◆ **Entries provided**
──────────────────────────────
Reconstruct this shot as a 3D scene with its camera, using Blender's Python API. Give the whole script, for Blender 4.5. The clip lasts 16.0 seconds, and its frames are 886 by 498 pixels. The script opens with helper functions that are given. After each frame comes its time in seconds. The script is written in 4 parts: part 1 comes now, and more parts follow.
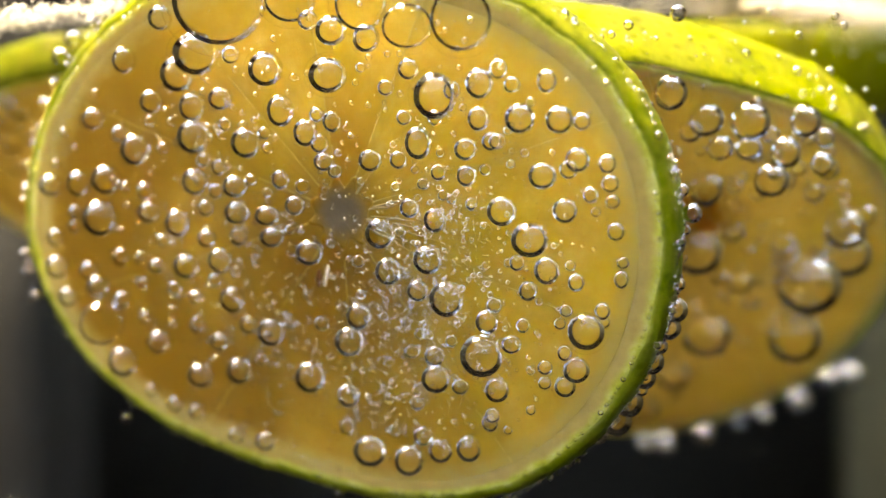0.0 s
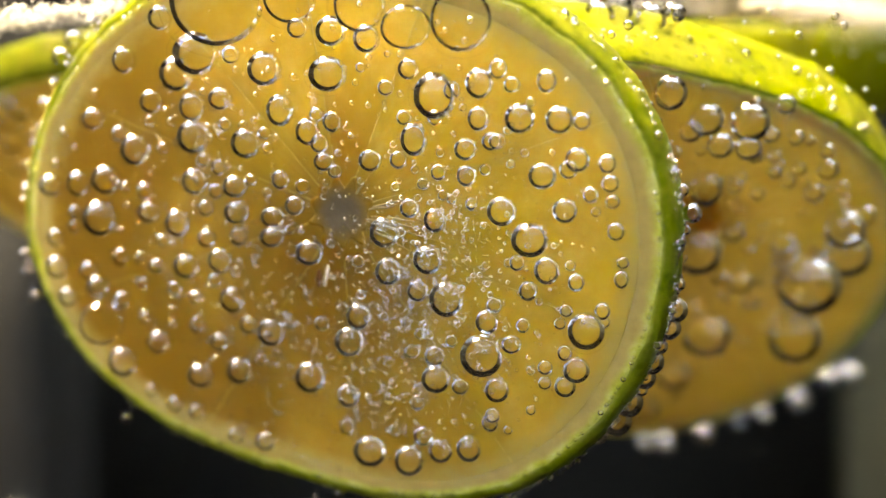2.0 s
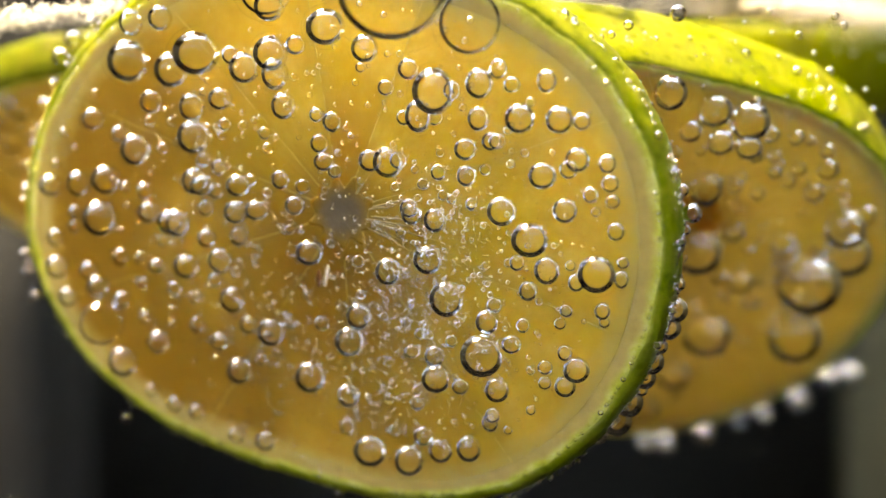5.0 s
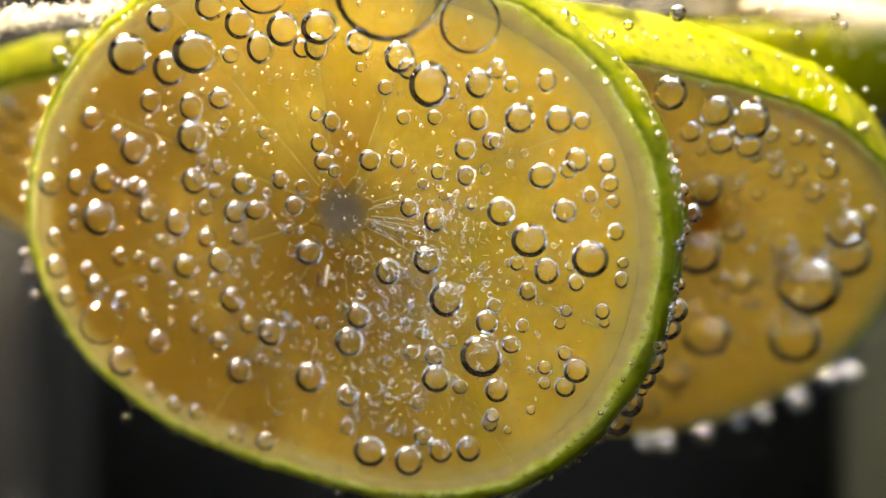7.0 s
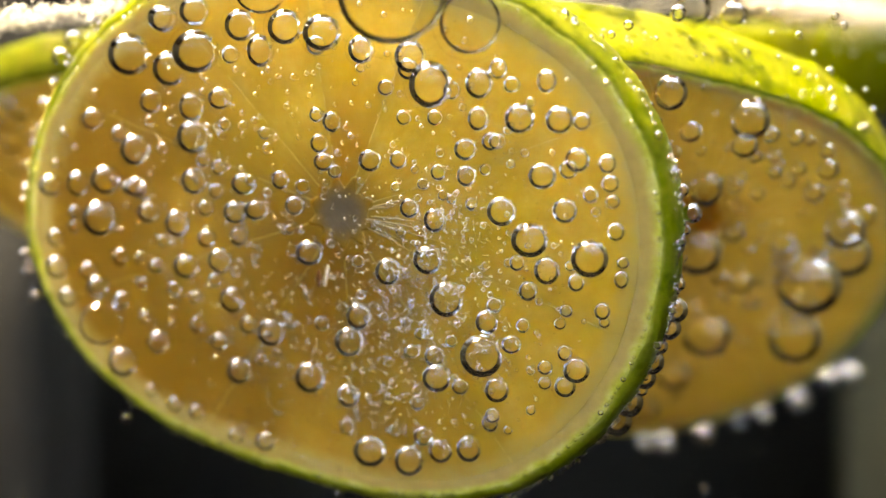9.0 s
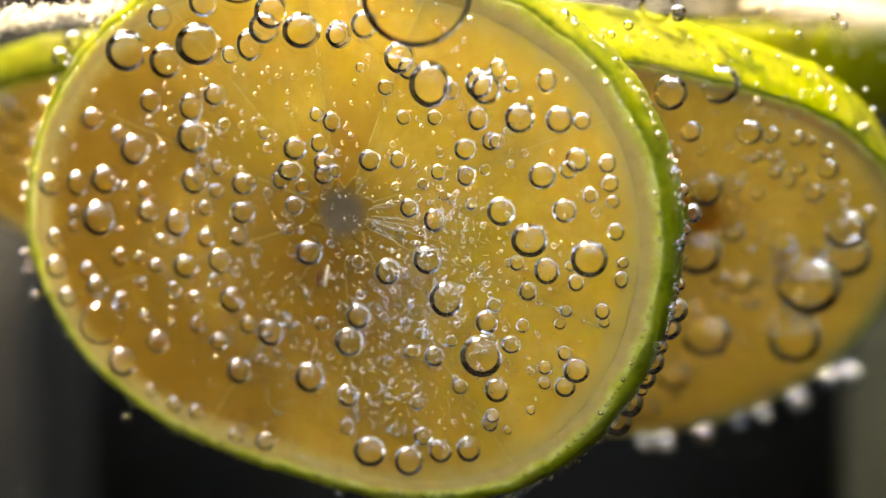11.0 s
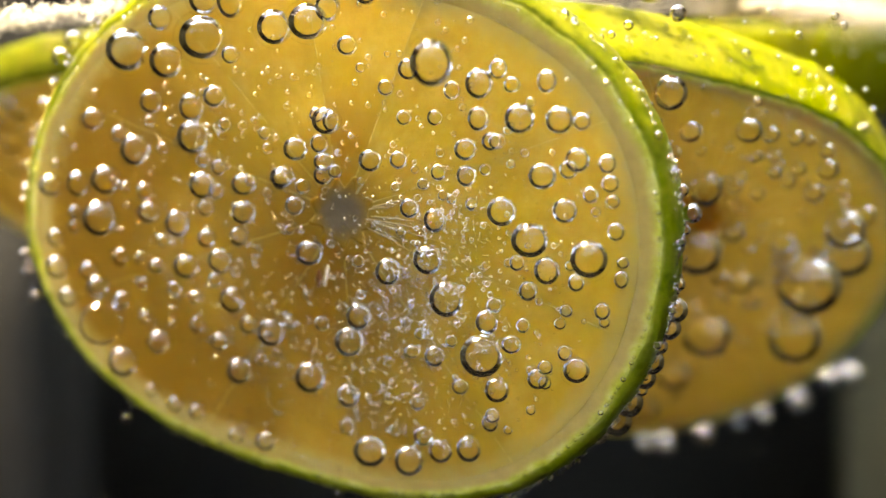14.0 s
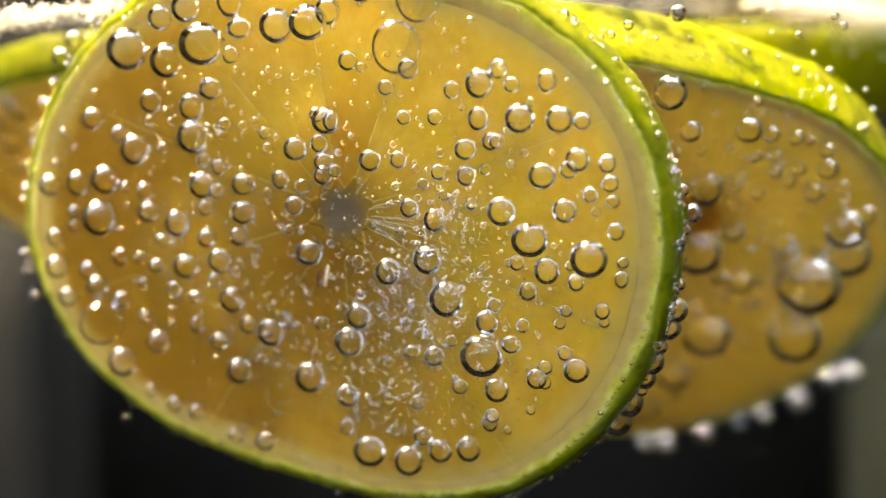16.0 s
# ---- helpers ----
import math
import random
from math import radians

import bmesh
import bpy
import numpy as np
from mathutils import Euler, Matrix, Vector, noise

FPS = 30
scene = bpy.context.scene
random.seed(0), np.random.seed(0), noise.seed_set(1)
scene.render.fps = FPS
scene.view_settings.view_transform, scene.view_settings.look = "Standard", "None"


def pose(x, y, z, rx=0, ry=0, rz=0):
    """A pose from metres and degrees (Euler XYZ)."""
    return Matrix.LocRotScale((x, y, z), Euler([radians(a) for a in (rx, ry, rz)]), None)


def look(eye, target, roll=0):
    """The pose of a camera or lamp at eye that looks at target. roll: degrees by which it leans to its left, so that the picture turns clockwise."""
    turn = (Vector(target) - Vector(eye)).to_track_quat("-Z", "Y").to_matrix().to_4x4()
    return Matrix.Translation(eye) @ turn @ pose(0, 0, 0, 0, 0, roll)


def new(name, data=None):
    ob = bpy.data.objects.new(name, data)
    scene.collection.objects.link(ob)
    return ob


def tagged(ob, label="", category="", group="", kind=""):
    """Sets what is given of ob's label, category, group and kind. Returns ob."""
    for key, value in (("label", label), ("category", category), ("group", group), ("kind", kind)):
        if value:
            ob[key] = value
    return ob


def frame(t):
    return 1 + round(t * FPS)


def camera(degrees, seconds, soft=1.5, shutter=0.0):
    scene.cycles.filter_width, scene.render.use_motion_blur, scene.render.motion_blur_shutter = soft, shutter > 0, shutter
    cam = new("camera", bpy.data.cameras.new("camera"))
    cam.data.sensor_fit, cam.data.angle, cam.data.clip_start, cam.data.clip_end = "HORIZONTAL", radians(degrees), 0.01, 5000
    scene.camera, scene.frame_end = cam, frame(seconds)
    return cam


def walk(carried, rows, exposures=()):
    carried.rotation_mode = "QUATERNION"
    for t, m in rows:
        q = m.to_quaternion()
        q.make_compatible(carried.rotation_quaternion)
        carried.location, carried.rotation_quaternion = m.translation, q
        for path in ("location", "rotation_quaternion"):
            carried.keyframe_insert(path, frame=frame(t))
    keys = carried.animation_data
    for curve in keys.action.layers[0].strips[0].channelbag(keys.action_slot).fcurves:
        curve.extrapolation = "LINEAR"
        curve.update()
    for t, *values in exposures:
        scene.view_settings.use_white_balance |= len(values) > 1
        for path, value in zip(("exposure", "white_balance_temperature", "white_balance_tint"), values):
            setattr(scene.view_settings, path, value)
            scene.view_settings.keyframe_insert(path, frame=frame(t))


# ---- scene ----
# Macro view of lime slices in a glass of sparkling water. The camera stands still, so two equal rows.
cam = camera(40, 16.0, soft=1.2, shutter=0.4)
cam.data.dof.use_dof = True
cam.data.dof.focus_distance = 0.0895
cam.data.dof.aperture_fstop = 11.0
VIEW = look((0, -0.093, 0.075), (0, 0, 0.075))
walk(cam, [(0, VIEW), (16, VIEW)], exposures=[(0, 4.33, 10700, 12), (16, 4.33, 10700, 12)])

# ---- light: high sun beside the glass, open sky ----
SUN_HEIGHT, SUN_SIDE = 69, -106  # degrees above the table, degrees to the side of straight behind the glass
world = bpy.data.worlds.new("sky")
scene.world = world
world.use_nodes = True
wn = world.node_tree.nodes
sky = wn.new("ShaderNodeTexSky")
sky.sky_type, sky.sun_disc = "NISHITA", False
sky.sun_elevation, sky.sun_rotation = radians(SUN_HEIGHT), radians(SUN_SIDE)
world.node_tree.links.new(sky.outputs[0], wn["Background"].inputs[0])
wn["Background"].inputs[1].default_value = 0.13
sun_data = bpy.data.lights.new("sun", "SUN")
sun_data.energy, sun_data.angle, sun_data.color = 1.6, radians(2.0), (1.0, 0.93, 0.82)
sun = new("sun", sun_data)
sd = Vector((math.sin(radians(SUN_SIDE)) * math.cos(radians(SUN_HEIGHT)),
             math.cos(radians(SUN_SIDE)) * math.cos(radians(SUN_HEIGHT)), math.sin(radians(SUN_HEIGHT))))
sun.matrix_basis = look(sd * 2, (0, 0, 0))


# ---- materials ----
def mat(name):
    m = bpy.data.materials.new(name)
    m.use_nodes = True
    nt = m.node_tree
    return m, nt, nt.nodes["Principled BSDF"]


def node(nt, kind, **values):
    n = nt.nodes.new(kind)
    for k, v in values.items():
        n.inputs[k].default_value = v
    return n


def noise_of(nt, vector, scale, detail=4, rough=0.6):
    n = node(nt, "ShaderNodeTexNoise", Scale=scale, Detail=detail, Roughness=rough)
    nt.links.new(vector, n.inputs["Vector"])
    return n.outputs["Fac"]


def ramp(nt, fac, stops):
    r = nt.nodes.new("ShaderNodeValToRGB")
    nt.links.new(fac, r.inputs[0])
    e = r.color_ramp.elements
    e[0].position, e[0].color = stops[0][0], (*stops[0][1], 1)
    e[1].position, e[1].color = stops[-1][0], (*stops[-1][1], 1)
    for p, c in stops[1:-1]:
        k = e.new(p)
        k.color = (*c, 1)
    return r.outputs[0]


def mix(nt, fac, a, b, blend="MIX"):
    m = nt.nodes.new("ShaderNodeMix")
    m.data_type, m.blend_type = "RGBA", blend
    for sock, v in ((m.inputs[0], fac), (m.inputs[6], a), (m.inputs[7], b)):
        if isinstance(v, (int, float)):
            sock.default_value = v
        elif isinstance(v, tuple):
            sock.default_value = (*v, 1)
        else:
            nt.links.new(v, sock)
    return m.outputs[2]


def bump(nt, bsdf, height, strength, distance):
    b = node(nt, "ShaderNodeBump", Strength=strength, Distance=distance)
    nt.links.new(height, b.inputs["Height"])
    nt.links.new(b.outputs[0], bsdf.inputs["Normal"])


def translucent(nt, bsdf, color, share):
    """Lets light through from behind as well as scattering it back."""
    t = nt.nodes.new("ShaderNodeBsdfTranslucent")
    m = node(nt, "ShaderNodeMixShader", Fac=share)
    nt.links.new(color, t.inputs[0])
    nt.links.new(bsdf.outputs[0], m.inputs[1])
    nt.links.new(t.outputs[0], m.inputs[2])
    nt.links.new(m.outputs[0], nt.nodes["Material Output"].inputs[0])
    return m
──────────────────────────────
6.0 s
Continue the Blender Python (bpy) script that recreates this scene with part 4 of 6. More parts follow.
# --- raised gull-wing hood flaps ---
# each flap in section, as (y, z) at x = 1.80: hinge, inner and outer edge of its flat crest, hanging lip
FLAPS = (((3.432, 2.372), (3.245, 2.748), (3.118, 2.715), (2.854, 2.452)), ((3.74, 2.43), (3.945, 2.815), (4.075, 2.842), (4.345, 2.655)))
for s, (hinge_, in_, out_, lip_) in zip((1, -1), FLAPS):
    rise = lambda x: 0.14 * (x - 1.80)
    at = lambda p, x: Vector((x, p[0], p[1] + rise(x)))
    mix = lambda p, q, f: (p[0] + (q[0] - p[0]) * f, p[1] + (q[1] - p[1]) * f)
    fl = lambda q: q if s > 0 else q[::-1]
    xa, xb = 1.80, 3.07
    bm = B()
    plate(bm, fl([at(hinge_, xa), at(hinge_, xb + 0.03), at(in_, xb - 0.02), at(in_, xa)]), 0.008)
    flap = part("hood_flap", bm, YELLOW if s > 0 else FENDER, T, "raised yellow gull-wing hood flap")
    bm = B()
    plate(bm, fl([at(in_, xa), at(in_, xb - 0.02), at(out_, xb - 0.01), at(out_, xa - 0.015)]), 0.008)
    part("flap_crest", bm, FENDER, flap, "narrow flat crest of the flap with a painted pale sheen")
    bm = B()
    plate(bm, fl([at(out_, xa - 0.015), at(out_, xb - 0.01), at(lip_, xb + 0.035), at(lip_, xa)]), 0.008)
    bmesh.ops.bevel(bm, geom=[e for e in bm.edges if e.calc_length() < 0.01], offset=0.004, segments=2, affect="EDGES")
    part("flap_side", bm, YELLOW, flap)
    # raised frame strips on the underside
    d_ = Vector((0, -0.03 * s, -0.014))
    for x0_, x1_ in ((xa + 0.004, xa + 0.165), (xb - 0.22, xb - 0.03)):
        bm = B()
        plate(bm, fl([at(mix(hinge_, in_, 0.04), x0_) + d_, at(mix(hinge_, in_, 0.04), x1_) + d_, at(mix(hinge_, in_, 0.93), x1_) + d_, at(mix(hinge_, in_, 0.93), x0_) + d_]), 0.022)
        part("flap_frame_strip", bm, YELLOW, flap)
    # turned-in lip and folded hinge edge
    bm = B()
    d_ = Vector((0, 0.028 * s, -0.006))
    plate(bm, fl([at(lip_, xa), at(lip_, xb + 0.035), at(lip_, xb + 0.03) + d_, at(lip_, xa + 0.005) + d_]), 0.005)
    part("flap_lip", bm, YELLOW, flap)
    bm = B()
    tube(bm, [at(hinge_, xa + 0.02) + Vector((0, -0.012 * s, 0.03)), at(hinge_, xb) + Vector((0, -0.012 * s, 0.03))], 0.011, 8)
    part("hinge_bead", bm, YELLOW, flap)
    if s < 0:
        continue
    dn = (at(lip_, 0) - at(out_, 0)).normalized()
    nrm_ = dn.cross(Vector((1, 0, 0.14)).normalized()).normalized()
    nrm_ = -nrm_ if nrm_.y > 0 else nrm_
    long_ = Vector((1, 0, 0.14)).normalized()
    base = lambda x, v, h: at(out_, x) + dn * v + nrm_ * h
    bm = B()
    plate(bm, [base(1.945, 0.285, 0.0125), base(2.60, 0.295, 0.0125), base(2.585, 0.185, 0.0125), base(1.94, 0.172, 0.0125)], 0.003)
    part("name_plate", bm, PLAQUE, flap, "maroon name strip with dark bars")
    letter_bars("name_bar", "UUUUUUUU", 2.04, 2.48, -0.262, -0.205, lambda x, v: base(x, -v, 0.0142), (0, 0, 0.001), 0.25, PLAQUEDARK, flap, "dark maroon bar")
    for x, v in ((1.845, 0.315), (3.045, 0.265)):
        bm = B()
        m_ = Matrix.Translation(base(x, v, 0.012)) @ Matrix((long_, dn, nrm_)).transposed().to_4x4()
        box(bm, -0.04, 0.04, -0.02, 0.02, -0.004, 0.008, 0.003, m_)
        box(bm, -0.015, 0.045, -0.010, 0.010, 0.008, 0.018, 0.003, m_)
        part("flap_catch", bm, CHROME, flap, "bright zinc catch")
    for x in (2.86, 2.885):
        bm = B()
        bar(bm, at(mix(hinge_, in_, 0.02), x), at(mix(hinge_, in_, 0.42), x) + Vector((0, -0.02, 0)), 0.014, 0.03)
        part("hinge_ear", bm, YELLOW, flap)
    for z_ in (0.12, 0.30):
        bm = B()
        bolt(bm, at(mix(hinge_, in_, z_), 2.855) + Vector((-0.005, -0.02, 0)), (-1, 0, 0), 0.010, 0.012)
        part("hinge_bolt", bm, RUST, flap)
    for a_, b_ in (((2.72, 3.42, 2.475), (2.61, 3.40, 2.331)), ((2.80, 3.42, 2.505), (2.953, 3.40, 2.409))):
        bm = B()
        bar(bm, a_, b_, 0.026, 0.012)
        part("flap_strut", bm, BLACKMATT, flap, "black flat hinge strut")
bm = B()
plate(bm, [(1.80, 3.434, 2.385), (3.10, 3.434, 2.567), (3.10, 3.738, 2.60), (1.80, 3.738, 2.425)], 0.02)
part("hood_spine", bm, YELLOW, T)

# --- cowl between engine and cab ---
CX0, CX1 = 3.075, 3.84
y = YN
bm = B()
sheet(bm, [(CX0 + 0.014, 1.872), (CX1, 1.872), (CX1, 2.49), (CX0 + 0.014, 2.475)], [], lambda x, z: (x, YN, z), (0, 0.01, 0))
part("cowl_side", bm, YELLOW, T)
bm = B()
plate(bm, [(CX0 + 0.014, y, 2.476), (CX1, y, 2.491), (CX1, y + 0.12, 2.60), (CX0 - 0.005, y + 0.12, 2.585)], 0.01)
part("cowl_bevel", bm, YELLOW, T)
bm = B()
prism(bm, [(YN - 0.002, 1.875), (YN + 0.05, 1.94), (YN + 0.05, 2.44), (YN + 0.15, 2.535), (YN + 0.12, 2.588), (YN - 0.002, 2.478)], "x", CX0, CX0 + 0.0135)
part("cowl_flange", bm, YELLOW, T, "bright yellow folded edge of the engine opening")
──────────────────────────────
◆ **Given problem**
Exclude any pictures, and restate word for word the lines from the one containing "Reconstruct this shot" through the one containing "turn = (Vector(target)", both included.

◆ **The response**
Reconstruct this shot as a 3D scene with its camera, using Blender's Python API. Give the whole script, for Blender 4.5. The clip lasts 16.0 seconds, and its frames are 886 by 498 pixels. The script opens with helper functions that are given. After each frame comes its time in seconds. The script is written in 4 parts: part 1 comes now, and more parts follow.
0.0 s
2.0 s
5.0 s
7.0 s
9.0 s
11.0 s
14.0 s
16.0 s
# ---- helpers ----
import math
import random
from math import radians

import bmesh
import bpy
import numpy as np
from mathutils import Euler, Matrix, Vector, noise

FPS = 30
scene = bpy.context.scene
random.seed(0), np.random.seed(0), noise.seed_set(1)
scene.render.fps = FPS
scene.view_settings.view_transform, scene.view_settings.look = "Standard", "None"


def pose(x, y, z, rx=0, ry=0, rz=0):
    """A pose from metres and degrees (Euler XYZ)."""
    return Matrix.LocRotScale((x, y, z), Euler([radians(a) for a in (rx, ry, rz)]), None)


def look(eye, target, roll=0):
    """The pose of a camera or lamp at eye that looks at target. roll: degrees by which it leans to its left, so that the picture turns clockwise."""
    turn = (Vector(target) - Vector(eye)).to_track_quat("-Z", "Y").to_matrix().to_4x4()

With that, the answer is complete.